What's so powerful about dynamic behavior is that if you have good encapsulated dynamic code you can find all sorts of ways to reuse it. We traditionally do this in very limited circumstances with common libraries for each language. Those always have limited understand of the data they are manipulating, which is why they are so usable by so many people. Scaling up these types of abstract coding practices to the rest of the system is the essential ingredient for creating reusable 'lego blocks'. The blocks can be slightly more static than what's in a common library, but so long as they are not completely hardcoded and some thought is given to their many usages, they can be deployed for handing dozens of problems, even ones that are not currently on the foreseeable horizon.

The slow trend in software is in gradually towards making our code more dynamic.

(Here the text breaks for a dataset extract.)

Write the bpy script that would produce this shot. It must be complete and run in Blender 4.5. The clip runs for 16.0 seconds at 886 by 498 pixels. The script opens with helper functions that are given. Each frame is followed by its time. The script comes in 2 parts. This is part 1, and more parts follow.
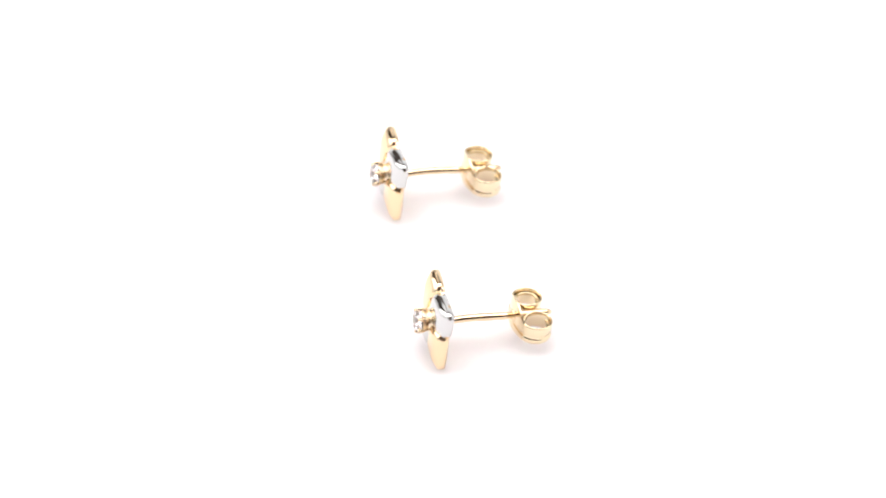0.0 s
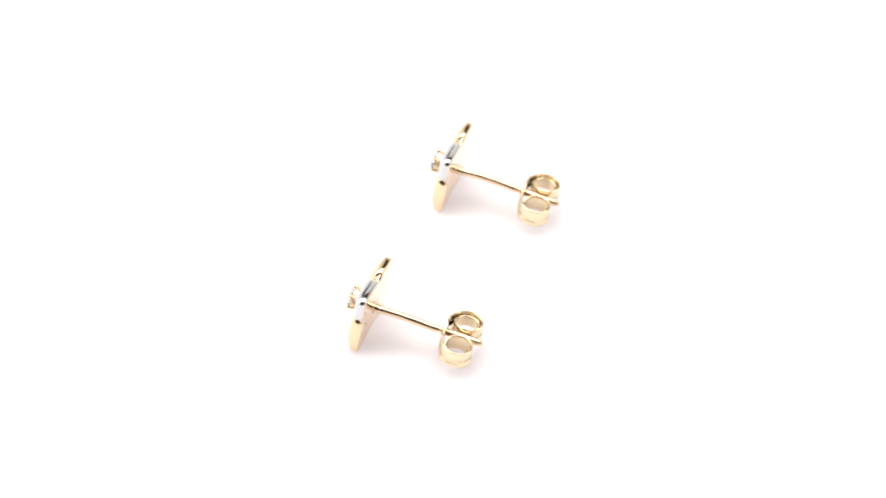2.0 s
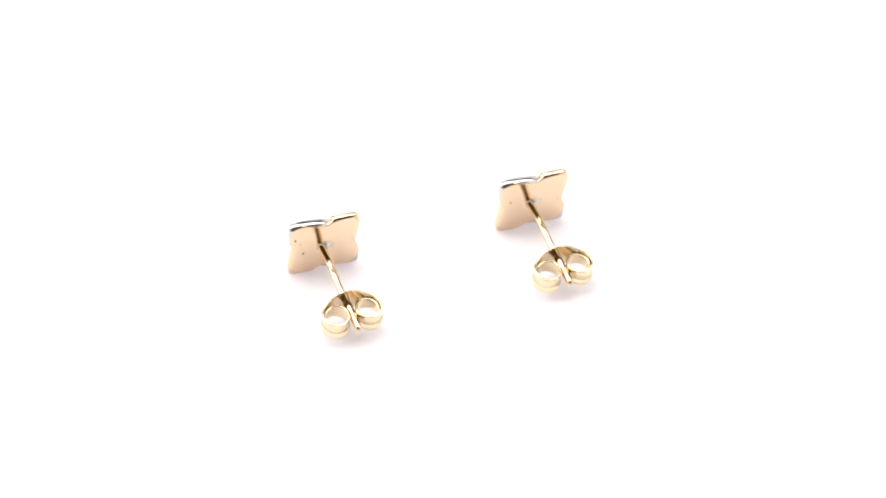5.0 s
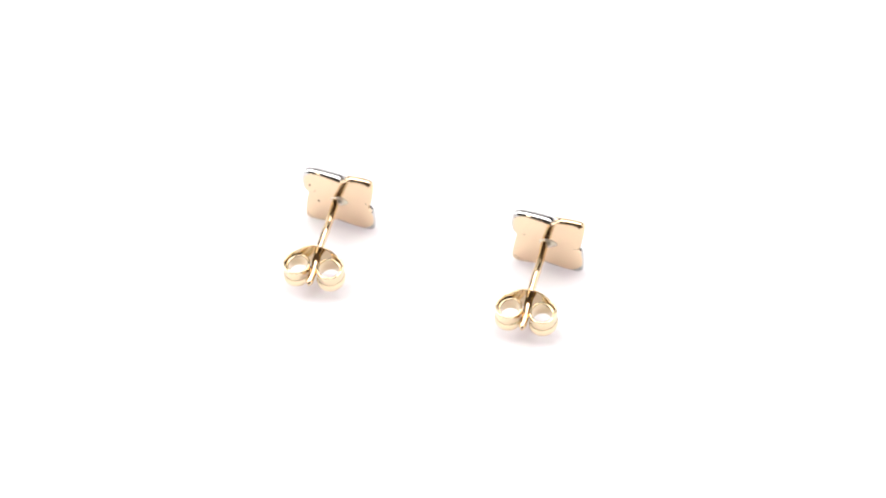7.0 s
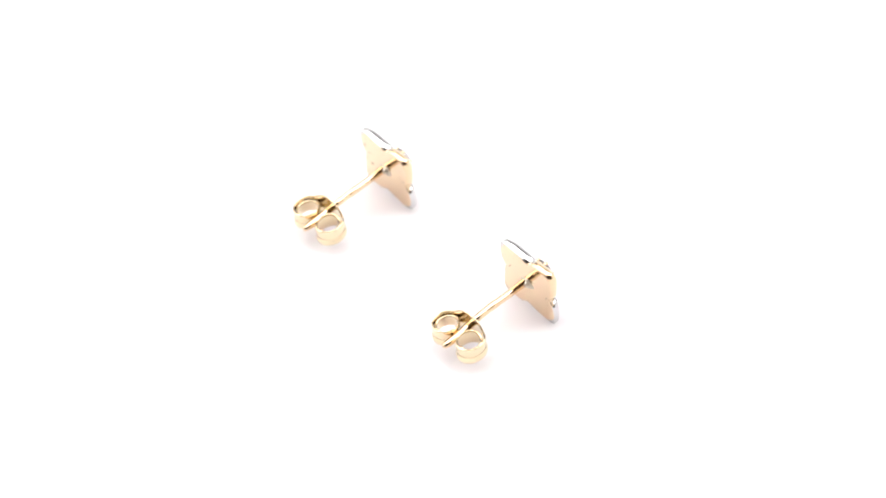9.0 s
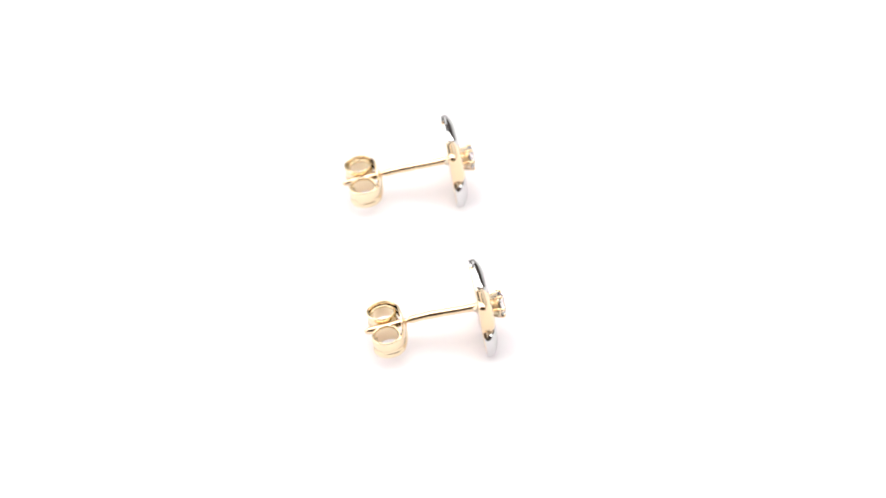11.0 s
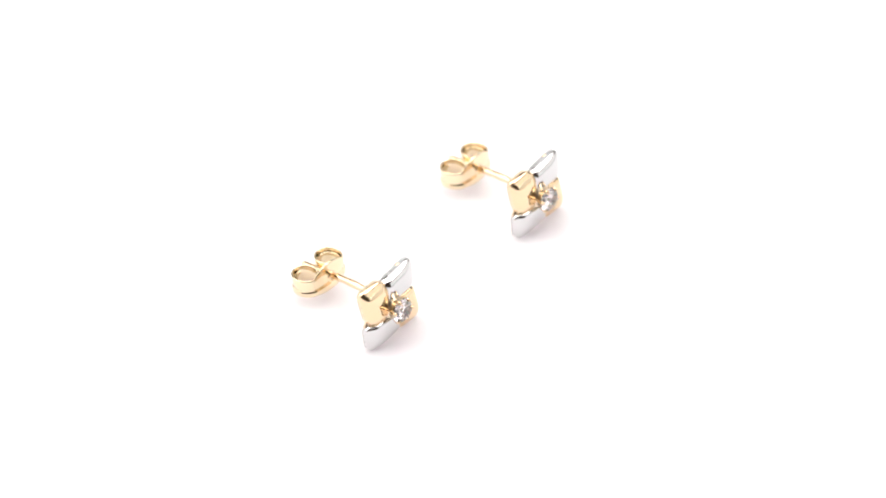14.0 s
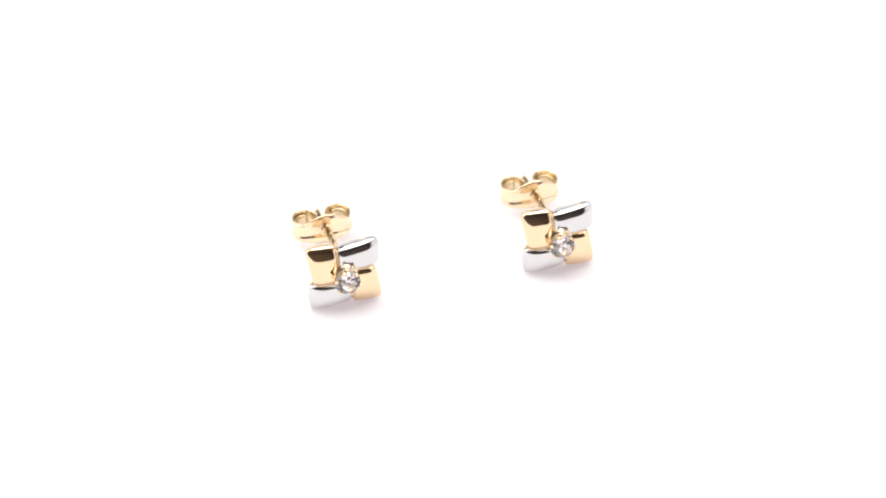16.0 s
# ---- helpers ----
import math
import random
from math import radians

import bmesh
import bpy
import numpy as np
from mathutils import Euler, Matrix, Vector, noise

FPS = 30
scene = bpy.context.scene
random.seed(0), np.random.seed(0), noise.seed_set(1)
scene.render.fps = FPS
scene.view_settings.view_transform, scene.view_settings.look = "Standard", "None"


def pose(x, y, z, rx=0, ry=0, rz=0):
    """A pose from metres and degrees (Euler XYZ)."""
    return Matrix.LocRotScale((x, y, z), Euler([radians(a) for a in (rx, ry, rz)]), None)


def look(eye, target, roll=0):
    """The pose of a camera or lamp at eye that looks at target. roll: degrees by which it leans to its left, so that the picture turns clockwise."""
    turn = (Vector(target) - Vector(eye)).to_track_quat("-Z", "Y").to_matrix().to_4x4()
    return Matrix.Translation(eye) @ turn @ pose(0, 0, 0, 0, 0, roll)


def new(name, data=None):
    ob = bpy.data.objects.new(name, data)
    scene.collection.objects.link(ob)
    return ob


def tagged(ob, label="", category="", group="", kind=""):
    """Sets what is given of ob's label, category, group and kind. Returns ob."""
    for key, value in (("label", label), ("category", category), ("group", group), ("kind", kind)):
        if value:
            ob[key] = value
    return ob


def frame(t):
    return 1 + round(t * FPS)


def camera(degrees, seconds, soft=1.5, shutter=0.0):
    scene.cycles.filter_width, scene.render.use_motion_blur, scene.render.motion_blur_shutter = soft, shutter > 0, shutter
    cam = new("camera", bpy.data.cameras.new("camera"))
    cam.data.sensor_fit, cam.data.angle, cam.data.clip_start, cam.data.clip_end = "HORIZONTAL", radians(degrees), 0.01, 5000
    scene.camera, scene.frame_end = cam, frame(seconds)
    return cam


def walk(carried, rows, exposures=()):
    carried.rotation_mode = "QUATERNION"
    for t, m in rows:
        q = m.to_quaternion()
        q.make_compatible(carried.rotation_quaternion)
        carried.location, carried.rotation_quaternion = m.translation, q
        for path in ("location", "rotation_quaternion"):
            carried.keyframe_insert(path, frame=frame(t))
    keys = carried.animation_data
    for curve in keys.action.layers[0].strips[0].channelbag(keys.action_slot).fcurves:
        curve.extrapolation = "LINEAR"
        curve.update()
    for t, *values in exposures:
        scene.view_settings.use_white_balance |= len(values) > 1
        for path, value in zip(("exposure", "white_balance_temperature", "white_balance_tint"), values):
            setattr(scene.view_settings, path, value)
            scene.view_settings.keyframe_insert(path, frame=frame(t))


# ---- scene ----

It happens regularly in technologies like languages, operating systems and databases, but it can also be applied with great success to other places like applications software. Paradigms like Object Oriented Design were intended to help programmers make more use of dynamic code, but often those goals were not well shared within the programmer communities. Objects as just a means to slice and dice code makes little sense unless you see it as a way to help simplify creating dynamic code. As such, bloated static hardcoded real-world objects are really going against the grain of the original paradigm, which would prefer fully reusabled encapsulated abstract objects as the best way to fully leverage the technology and create better software.

Dynamic code is an exceptionally powerful means to building better software, but in the rush to code this is often forgotten. We should really focus harder on teaching why this is so important to each new generation of programmers. Leveraging existing code is a whole lot better than just rewriting it over and over again. It's a lot faster and safer too.